Exploitation culture
Recent data on migrant exploitation in Italy paints a grim picture, particularly for Romanians/Moldovans like Pavel, who are among the most vulnerable in the agricultural workforce. Over 24% of workers in the sector are employed irregularly, often under the caporalato system—a form of illegal intermediation rife for unsafe working conditions. Migrants, many of whom work seasonally or lack official status, are frequently subjected to wage theft, lack of safety equipment, and exploitative living conditions. A 2024 Oxfam report highlighted that millions of migrant farm workers across Europe, including Italy, are paid below minimum wage, and many face sexual abuse, intimidation, and violence if they attempt to protest these conditions—as we see when Pavel finally does so.

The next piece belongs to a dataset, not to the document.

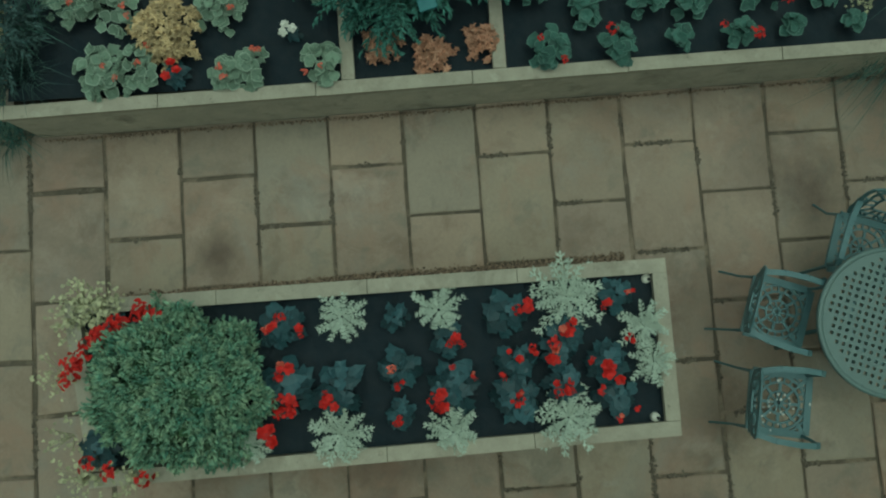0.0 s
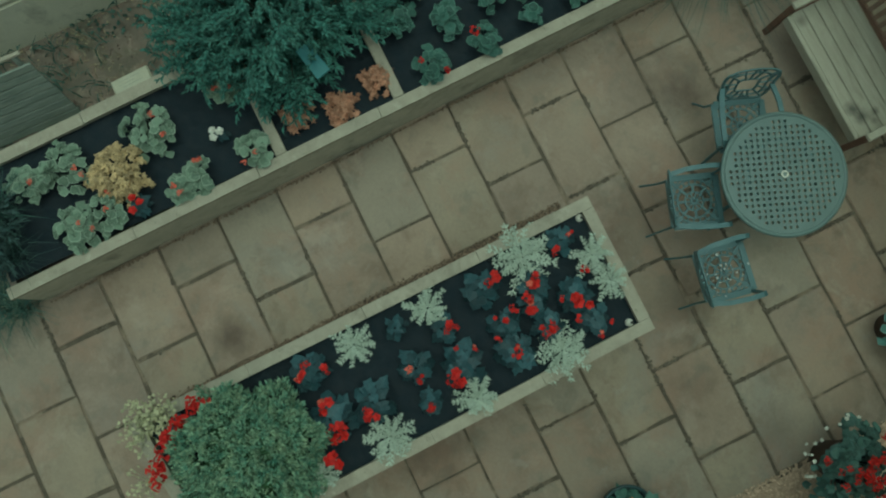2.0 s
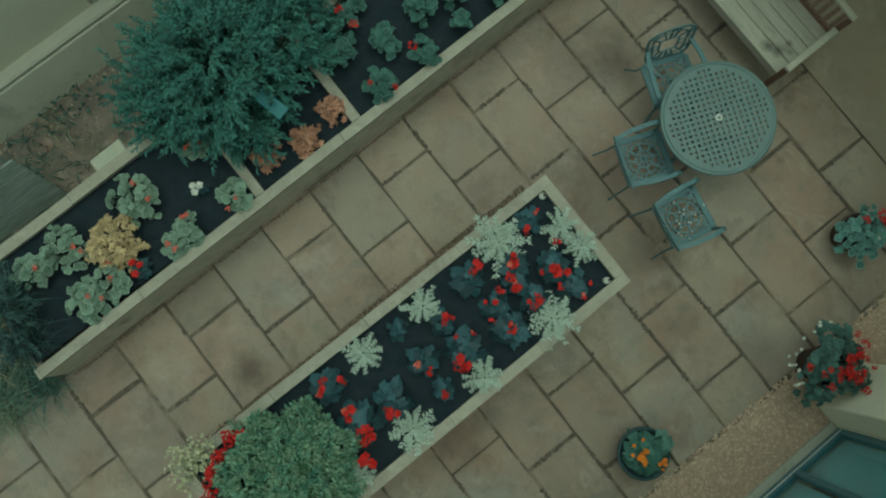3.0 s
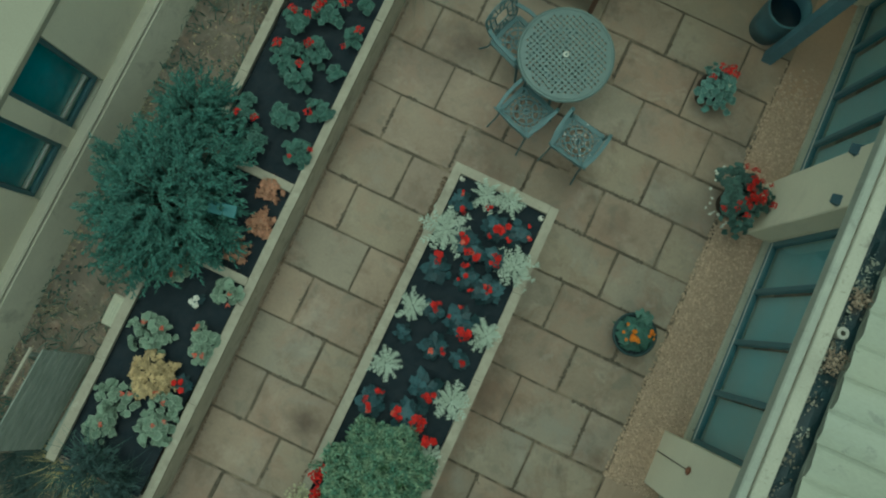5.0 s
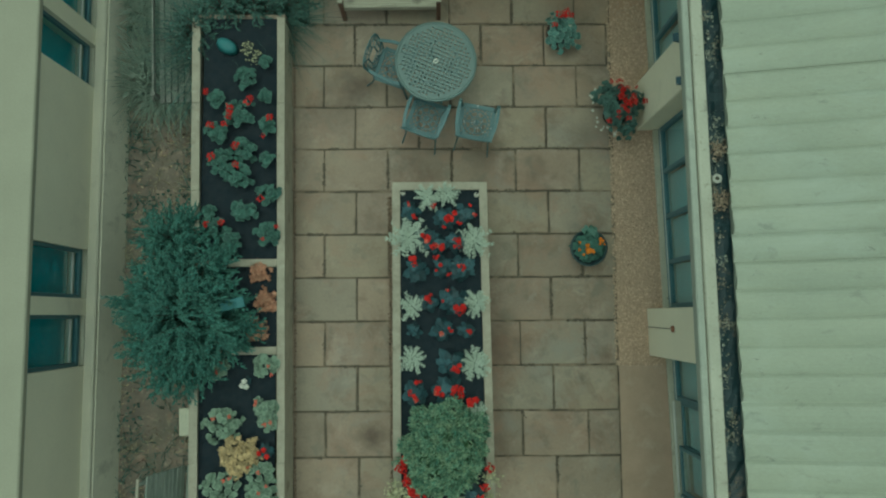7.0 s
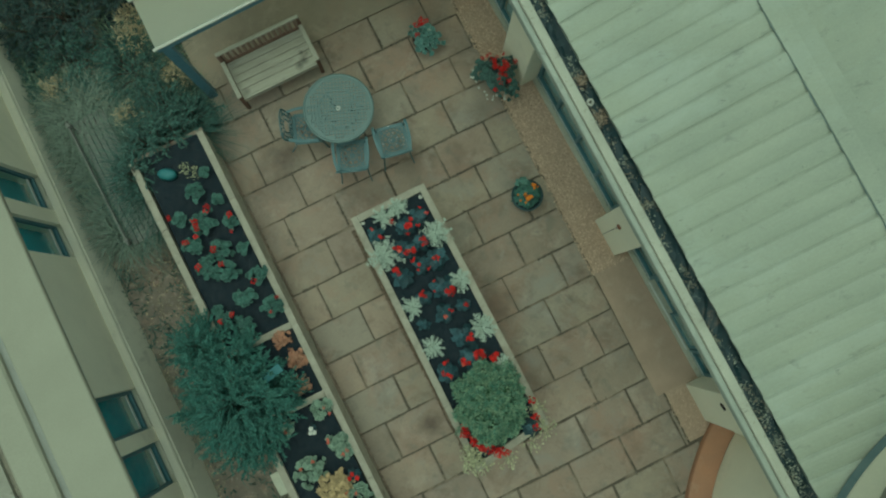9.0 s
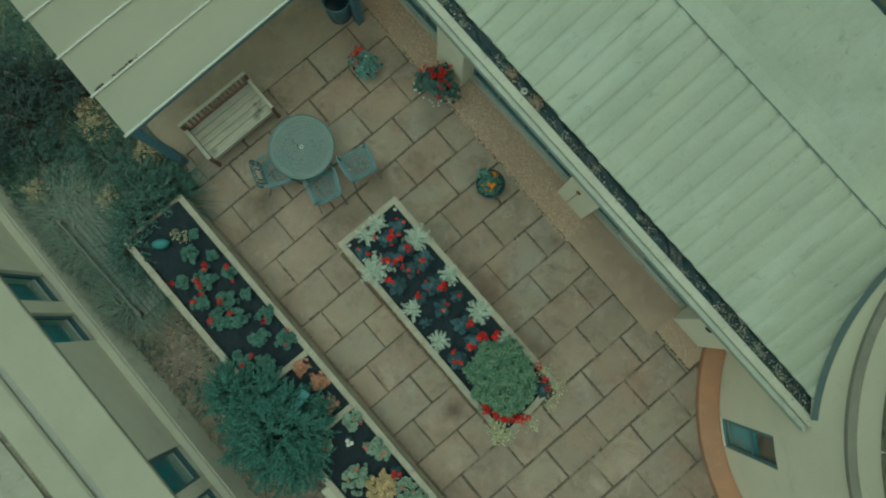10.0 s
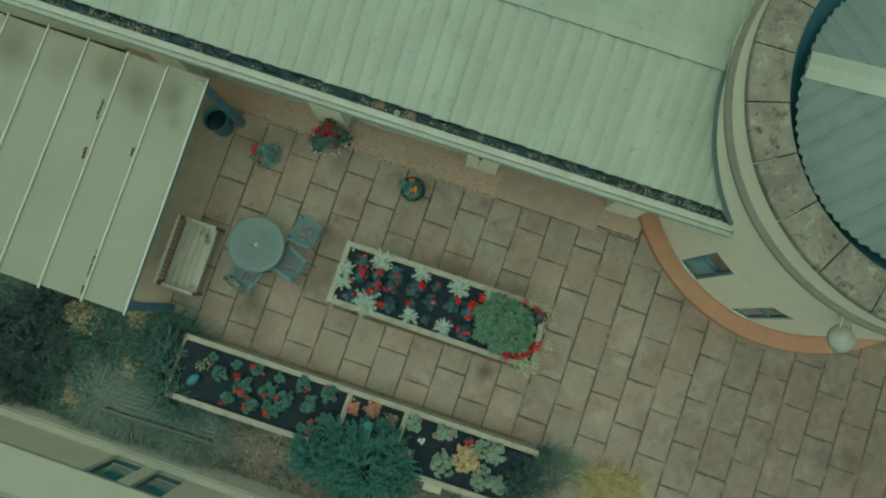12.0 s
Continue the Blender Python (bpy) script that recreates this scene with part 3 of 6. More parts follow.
def silver_foliage(radius, height, n):
    """Felted fronds cut into narrow lobes, whorl over whorl, with gaps between the outer ones."""
    g = Geo()
    for i in range(n):
        a = i * 2.39996 + R.uniform(-0.3, 0.3)
        ring = (i + 0.5) / n
        length = radius * (0.42 + 0.64 * ring) * R.uniform(0.70, 1.14)
        rise = 1.2 - 1.1 * ring
        d = Vector((math.cos(a), math.sin(a), rise * 0.6)).normalized()
        base = Vector((0.01 * math.cos(a), 0.01 * math.sin(a), height * (0.80 - 0.45 * ring) * R.uniform(0.85, 1.1)))
        s = d.cross(Vector((0, 0, 1))).normalized()
        s.rotate(Matrix.Rotation(R.uniform(-0.5, 0.5), 3, d))
        u = s.cross(d).normalized()
        steps = 6
        pts = [base + d * length * k / steps - Vector((0, 0, 1)) * 0.22 * length * (k / steps) ** 2 for k in range(steps + 1)]
        for k in range(steps):
            w = 0.0028 + radius * 0.010
            g.add([pts[k] - s * w, pts[k] + s * w, pts[k + 1] + s * w * 0.8, pts[k + 1] - s * w * 0.8], [(0, 1, 2, 3)])
            if k < (1 if ring < 0.4 else 2):
                continue
            for side in (-1, 1):
                ln = (0.005 + length * 0.235) * (1.0 - 0.11 * abs(k - 3.2)) * R.uniform(0.75, 1.2)
                dd = (d * 0.9 + s * side * 0.75 + u * R.uniform(-0.1, 0.4)).normalized()
                q = pts[k]
                for turn, off, sz in ((0.0, 0.0, 1.0), (0.7, 0.40, 0.36), (-0.7, 0.40, 0.36)):
                    e = dd.copy()
                    e.rotate(Matrix.Rotation(turn, 3, u))
                    o = q + dd * ln * off
                    cs = e.cross(u).normalized() * (0.0019 + ln * 0.06)
                    g.add([o - cs * 0.6, o + e * ln * sz * 0.5 - cs, o + e * ln * sz * 1.12, o + e * ln * sz * 0.5 + cs, o + cs * 0.6], [(0, 1, 2, 3, 4)])
    return g


def bloom(r, petals, layers=2, cup=0.4):
    g = Geo()
    for l in range(layers):
        for k in range(petals):
            a = math.tau * (k + 0.5 * l) / petals + R.uniform(-0.15, 0.15)
            rr = r * (1 - 0.35 * l)
            out = Vector((math.cos(a), math.sin(a), cup * (0.4 + l) * R.uniform(0.6, 1.3)))
            s = Vector((-math.sin(a), math.cos(a), 0)) * rr * 0.48
            o = Vector((0, 0, 0.004 + 0.012 * l))
            g.add([o, o + out * rr * 0.55 + s, o + out * rr + s * 0.6, o + out * rr * 1.05, o + out * rr - s * 0.6, o + out * rr * 0.55 - s],
                  [(0, 1, 2, 3), (0, 3, 4, 5)])
    return g


def umbel(r, n):
    """A head of many small petals."""
    g = Geo()
    for i in range(n):
        a, d = R.uniform(0, math.tau), r * math.sqrt(R.random())
        z = 0.6 * r * math.sqrt(max(0.0, 1 - (d / r) ** 2)) + R.uniform(-0.003, 0.003)
        round_leaf(g, (d * math.cos(a), d * math.sin(a), z), (math.cos(a) * d / r + R.uniform(-0.4, 0.4), math.sin(a) * d / r + R.uniform(-0.4, 0.4), 1), r * R.uniform(0.26, 0.38), 6, 0.3)
    return g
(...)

By its end, Tata simultaneously offers and resists closure. While there is a resolution to Pavel’s working woes, there isn’t one within his family. Though there are moments of fleeting connection between Lina and Pavel, the film remains acutely aware of the long, often broken road to forgiveness. Pavel engages in table-side conversations on self-reflection, simultaneously justifying his actions through the lens of his own victimisation (he only inflicted beatings because his four jobs prevented the «time to talk»). His ultimate return to his wife raises further doubts about whether actual change is possible.
![Tata Lina Vdovîi, Radu Ciorniciuc](https://www.moderntimes.review/wp-content/uploads/2024/09/modern-times-review-tata2.jpg)
Different definitions
Where the film does not veer is into the relationship between the macro nature of the authoritarian society Pavel grew up in (Soviet Moldova) and its effect on the micro nature of the family where a brutal society creates brutal people; authoritarians create authoritarians. Or, in modern psych-slang, «hurt people hurt people.» In my own experiences with the immediate family of that generation, and from that region, this is a much more nuanced consequence of their behaviour than they often will admit. There is a frame of reference that is simply different from the concealed post-war world (Pavel) to the open post-communist one (Lina). One where the definitions of abuse, trauma, and the resulting depression are merely theoretical concepts, if not outright biological mistruths to the former. For example, Pavel might justify physically disciplining his children for poor grades as parental respect and discipline, but this doesn’t confront the ingrained reliance on violence as a form of control, reinforcing a cycle of emotional repression.
Still, in a world where patriarchal and capitalist systems continue to shape the lives of the most vulnerable, Tata offers an unflinching look at both complexities. Pavel is neither wholly villainous nor wholly sympathetic. He is not simply an abuser nor a victim of migrant exploitation; he is both, as well as a now powerless man caught in a web of societal forces beyond his control—a reminder of how the personal is always, inevitably, political.